§ Exercise details: Return, word for word, the lines from the line holding "4. More parts follow." through the line holding "# ---- making". Include both end lines and no others.

### Exercise material ###

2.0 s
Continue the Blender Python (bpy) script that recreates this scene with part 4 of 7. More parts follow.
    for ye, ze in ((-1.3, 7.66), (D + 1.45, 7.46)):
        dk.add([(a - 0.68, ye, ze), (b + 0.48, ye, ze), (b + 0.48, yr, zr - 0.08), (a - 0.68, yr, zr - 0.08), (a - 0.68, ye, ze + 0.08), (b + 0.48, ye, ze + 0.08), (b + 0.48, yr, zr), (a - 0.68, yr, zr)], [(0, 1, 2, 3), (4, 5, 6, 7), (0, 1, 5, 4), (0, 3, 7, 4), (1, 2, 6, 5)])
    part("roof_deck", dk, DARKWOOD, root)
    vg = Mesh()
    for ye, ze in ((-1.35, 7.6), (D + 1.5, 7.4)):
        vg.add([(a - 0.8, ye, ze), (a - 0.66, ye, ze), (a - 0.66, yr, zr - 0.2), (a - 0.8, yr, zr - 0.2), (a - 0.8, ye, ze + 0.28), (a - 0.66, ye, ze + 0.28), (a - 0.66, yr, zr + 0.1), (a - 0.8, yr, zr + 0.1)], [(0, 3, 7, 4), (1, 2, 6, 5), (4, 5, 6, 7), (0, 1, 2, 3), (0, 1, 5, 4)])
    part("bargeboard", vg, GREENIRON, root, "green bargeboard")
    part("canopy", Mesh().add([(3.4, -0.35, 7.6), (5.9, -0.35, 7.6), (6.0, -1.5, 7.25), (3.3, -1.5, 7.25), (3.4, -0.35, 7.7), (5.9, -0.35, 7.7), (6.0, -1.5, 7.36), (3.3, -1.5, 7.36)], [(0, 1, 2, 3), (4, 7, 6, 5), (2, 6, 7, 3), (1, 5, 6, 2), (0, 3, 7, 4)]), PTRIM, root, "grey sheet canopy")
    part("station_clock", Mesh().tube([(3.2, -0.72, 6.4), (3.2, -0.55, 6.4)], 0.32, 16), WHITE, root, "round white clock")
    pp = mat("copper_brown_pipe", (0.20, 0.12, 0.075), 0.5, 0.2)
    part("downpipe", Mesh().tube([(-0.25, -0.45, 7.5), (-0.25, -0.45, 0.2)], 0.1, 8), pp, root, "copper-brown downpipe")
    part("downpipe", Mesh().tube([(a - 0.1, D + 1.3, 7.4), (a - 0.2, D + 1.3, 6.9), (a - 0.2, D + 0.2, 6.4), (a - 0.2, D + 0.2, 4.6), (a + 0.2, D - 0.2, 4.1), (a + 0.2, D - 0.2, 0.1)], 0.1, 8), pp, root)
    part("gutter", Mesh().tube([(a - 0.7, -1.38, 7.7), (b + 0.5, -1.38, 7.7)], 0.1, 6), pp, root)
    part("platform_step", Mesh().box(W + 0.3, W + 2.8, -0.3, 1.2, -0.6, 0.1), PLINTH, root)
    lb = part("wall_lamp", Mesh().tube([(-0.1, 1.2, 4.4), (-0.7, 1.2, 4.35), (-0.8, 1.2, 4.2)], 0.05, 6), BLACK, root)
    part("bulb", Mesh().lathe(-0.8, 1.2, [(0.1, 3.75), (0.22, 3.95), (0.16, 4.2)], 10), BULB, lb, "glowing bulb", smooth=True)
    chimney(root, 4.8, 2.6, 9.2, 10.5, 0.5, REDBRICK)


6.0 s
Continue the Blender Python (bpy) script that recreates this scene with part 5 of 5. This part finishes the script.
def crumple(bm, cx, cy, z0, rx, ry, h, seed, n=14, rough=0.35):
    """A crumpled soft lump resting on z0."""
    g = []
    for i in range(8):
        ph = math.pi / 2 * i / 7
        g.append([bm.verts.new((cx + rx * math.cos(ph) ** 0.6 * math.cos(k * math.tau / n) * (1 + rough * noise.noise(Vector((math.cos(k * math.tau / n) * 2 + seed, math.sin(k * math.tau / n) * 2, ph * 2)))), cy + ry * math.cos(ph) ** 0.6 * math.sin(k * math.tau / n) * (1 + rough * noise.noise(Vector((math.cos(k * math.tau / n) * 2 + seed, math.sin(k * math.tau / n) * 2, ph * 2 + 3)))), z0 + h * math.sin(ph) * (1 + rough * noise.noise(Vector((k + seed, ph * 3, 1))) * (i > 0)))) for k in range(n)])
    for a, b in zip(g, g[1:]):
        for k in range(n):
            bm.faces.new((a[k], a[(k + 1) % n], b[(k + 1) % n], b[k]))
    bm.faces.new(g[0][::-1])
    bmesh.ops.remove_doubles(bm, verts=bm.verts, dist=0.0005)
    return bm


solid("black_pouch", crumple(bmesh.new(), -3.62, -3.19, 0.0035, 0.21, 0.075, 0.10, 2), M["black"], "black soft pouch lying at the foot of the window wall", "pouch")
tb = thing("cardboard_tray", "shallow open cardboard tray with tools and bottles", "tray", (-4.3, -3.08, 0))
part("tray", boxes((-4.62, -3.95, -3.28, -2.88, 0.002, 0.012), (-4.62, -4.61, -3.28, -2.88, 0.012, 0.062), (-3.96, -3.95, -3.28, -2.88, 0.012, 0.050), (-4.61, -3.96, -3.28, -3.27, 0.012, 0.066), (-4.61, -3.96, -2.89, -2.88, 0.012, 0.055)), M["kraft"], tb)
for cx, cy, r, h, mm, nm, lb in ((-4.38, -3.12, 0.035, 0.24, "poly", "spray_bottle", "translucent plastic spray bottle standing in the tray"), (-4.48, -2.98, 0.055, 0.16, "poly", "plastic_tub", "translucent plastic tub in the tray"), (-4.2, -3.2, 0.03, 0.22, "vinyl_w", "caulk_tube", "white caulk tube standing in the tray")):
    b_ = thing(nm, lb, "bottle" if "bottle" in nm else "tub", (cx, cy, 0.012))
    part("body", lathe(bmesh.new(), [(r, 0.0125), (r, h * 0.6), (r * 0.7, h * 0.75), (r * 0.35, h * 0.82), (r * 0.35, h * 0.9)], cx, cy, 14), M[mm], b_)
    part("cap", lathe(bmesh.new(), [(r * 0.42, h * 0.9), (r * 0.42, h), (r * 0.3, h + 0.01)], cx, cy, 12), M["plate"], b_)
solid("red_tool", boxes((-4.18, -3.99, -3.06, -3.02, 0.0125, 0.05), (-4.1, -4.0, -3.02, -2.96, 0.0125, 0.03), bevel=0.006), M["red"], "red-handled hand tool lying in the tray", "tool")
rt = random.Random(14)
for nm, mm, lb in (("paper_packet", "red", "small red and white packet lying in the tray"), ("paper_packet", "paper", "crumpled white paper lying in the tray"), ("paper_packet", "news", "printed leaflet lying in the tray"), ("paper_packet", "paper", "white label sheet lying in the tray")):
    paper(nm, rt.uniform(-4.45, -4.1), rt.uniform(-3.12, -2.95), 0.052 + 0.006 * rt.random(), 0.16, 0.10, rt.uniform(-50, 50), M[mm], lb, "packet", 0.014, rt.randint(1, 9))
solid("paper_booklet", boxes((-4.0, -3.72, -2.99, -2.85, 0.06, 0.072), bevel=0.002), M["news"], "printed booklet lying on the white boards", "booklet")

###
### Exercise material ###

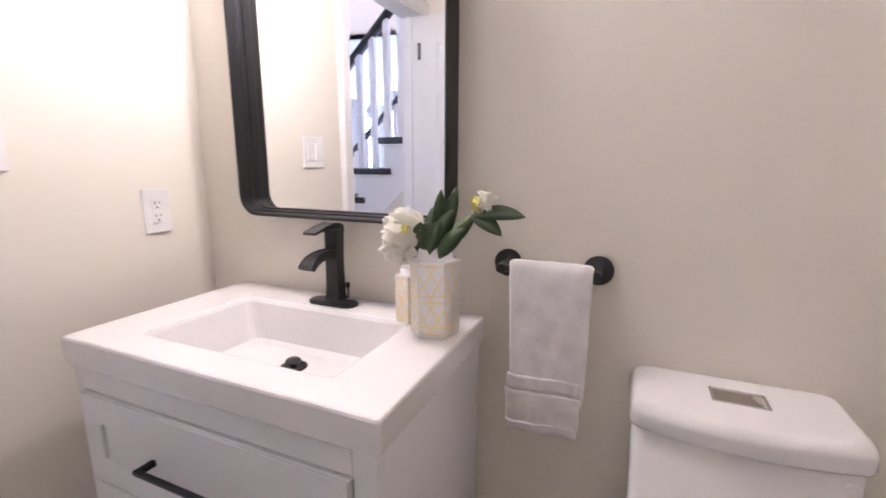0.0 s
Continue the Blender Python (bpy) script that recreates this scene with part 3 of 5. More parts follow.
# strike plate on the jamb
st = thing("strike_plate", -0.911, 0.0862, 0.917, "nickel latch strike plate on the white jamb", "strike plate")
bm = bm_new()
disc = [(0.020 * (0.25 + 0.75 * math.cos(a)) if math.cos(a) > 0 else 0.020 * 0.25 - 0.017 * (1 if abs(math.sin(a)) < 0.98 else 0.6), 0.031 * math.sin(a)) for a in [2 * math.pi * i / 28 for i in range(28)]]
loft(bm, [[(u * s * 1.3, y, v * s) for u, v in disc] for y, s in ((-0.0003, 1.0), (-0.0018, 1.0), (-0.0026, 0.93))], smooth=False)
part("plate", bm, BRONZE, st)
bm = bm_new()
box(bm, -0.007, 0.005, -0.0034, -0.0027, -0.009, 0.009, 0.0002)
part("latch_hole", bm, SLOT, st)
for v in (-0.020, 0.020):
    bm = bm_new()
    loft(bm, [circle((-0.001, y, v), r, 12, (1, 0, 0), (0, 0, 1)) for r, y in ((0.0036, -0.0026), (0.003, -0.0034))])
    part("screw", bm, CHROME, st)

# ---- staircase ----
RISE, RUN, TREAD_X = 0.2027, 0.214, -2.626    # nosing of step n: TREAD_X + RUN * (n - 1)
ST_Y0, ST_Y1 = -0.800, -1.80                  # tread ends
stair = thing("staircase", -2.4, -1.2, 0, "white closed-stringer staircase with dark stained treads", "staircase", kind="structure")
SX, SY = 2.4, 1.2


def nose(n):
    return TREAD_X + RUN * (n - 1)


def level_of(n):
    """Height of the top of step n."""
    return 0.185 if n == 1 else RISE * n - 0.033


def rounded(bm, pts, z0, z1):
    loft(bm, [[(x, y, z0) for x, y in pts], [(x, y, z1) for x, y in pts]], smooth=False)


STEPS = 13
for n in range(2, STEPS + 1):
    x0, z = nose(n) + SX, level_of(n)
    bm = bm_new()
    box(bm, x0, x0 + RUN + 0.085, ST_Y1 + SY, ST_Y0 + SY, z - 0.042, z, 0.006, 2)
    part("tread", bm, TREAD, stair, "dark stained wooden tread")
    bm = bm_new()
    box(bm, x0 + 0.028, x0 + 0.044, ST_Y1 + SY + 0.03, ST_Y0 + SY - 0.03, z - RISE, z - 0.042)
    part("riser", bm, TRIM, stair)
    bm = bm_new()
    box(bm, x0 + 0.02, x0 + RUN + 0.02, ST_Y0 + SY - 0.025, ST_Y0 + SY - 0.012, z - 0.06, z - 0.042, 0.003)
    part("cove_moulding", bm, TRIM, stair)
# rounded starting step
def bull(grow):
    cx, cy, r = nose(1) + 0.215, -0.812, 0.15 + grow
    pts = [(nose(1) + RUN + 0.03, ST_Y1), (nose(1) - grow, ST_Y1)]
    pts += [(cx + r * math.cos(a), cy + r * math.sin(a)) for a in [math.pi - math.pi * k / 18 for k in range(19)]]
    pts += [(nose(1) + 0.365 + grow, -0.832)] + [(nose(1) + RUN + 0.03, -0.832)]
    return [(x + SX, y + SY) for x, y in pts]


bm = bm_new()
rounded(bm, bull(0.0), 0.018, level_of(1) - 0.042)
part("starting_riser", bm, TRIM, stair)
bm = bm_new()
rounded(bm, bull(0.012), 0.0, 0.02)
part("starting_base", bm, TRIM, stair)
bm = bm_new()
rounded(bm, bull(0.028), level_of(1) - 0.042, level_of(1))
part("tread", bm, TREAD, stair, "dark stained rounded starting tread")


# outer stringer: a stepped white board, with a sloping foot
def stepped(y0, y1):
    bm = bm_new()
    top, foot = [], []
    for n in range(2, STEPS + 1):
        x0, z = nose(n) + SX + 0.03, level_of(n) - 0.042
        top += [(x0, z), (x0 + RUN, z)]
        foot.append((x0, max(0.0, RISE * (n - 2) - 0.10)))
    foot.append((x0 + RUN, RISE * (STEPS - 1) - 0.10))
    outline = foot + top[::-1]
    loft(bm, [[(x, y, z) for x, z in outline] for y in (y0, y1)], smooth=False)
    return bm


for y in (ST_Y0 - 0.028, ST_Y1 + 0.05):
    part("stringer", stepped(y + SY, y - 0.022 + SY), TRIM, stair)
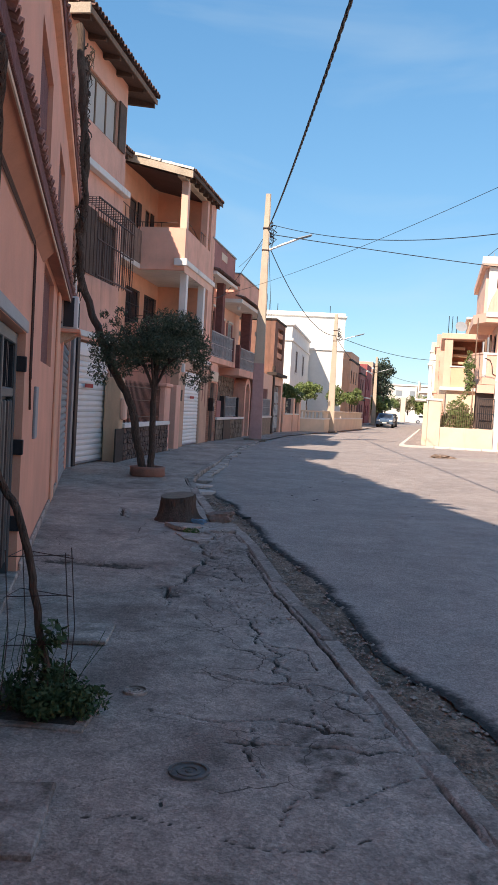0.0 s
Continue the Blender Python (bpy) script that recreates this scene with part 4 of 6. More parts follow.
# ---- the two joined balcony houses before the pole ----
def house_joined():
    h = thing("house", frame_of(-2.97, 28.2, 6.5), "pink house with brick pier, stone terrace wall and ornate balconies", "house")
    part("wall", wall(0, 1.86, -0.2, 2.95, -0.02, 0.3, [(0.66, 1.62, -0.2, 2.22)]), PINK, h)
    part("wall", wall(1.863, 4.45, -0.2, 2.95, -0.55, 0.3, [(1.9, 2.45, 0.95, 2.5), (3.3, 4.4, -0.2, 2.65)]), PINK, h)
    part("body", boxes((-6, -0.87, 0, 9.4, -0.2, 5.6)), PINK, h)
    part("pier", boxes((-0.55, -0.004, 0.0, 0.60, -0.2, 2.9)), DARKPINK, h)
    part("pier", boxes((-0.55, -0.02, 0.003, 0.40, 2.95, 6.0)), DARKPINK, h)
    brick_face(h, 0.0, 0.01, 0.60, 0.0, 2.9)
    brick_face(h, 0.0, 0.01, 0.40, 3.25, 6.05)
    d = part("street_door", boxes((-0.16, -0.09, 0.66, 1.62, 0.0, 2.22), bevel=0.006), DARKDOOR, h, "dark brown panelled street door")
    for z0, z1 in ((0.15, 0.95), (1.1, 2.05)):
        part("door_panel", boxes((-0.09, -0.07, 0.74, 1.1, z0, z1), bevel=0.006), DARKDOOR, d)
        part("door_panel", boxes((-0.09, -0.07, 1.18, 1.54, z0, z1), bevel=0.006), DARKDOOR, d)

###
### Exercise material ###

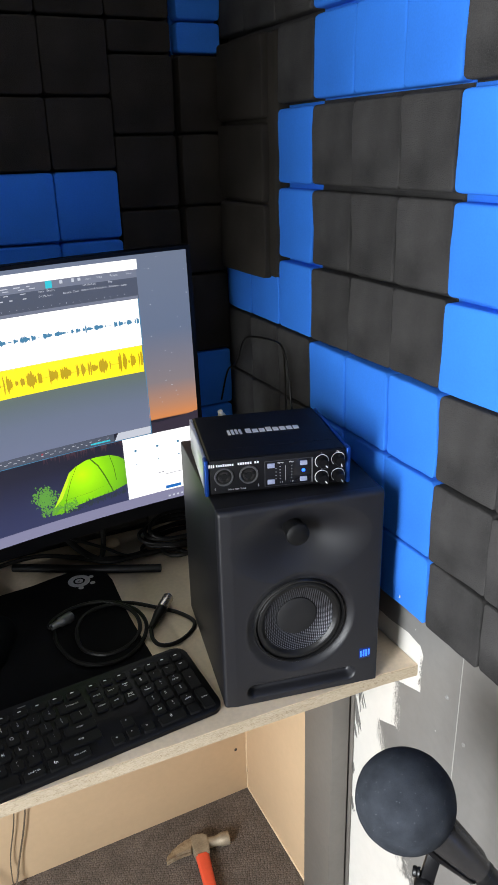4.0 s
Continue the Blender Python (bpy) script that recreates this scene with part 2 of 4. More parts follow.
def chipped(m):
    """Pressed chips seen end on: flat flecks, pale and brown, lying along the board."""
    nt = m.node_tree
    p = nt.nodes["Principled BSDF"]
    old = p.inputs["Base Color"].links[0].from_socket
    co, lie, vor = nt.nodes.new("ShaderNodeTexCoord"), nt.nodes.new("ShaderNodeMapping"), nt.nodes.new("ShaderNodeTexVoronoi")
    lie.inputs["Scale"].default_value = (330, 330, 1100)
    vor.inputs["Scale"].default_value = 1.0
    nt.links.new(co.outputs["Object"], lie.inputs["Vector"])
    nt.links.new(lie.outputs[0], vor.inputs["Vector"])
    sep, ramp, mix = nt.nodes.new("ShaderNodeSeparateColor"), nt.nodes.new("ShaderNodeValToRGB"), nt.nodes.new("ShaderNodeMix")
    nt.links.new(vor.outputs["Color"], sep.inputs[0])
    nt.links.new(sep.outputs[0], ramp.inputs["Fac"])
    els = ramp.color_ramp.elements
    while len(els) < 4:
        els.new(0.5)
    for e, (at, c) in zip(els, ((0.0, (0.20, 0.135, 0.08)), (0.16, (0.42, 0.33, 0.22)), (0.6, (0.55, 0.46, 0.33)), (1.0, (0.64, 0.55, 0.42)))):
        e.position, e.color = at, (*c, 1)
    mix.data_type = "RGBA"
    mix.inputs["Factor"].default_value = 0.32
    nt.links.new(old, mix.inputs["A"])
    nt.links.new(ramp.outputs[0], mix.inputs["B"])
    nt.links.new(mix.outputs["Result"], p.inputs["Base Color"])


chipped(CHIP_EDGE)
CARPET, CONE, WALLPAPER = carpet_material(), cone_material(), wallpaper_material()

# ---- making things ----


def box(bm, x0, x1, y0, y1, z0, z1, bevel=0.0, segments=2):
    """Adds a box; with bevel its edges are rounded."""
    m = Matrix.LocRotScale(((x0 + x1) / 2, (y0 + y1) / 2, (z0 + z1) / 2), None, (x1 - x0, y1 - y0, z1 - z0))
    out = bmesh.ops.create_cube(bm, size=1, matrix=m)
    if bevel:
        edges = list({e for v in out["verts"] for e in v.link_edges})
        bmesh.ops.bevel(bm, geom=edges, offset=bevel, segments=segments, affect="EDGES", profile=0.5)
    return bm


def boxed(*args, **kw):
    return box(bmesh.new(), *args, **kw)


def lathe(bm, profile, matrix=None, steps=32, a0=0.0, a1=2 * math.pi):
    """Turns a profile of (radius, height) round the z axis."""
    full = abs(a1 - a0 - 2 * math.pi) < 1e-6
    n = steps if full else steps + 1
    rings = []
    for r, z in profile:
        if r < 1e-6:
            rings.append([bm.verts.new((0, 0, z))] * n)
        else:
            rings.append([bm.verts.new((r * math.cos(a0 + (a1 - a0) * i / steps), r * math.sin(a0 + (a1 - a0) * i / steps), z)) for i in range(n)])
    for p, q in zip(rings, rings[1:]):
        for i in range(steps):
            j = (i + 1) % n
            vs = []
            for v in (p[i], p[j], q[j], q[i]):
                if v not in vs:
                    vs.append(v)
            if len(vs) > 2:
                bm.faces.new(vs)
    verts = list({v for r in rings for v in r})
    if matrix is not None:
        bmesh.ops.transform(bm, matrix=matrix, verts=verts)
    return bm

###

§ Task solution:
Continue the Blender Python (bpy) script that recreates this scene with part 2 of 4. More parts follow.
def chipped(m):
    """Pressed chips seen end on: flat flecks, pale and brown, lying along the board."""
    nt = m.node_tree
    p = nt.nodes["Principled BSDF"]
    old = p.inputs["Base Color"].links[0].from_socket
    co, lie, vor = nt.nodes.new("ShaderNodeTexCoord"), nt.nodes.new("ShaderNodeMapping"), nt.nodes.new("ShaderNodeTexVoronoi")
    lie.inputs["Scale"].default_value = (330, 330, 1100)
    vor.inputs["Scale"].default_value = 1.0
    nt.links.new(co.outputs["Object"], lie.inputs["Vector"])
    nt.links.new(lie.outputs[0], vor.inputs["Vector"])
    sep, ramp, mix = nt.nodes.new("ShaderNodeSeparateColor"), nt.nodes.new("ShaderNodeValToRGB"), nt.nodes.new("ShaderNodeMix")
    nt.links.new(vor.outputs["Color"], sep.inputs[0])
    nt.links.new(sep.outputs[0], ramp.inputs["Fac"])
    els = ramp.color_ramp.elements
    while len(els) < 4:
        els.new(0.5)
    for e, (at, c) in zip(els, ((0.0, (0.20, 0.135, 0.08)), (0.16, (0.42, 0.33, 0.22)), (0.6, (0.55, 0.46, 0.33)), (1.0, (0.64, 0.55, 0.42)))):
        e.position, e.color = at, (*c, 1)
    mix.data_type = "RGBA"
    mix.inputs["Factor"].default_value = 0.32
    nt.links.new(old, mix.inputs["A"])
    nt.links.new(ramp.outputs[0], mix.inputs["B"])
    nt.links.new(mix.outputs["Result"], p.inputs["Base Color"])


chipped(CHIP_EDGE)
CARPET, CONE, WALLPAPER = carpet_material(), cone_material(), wallpaper_material()

# ---- making things ----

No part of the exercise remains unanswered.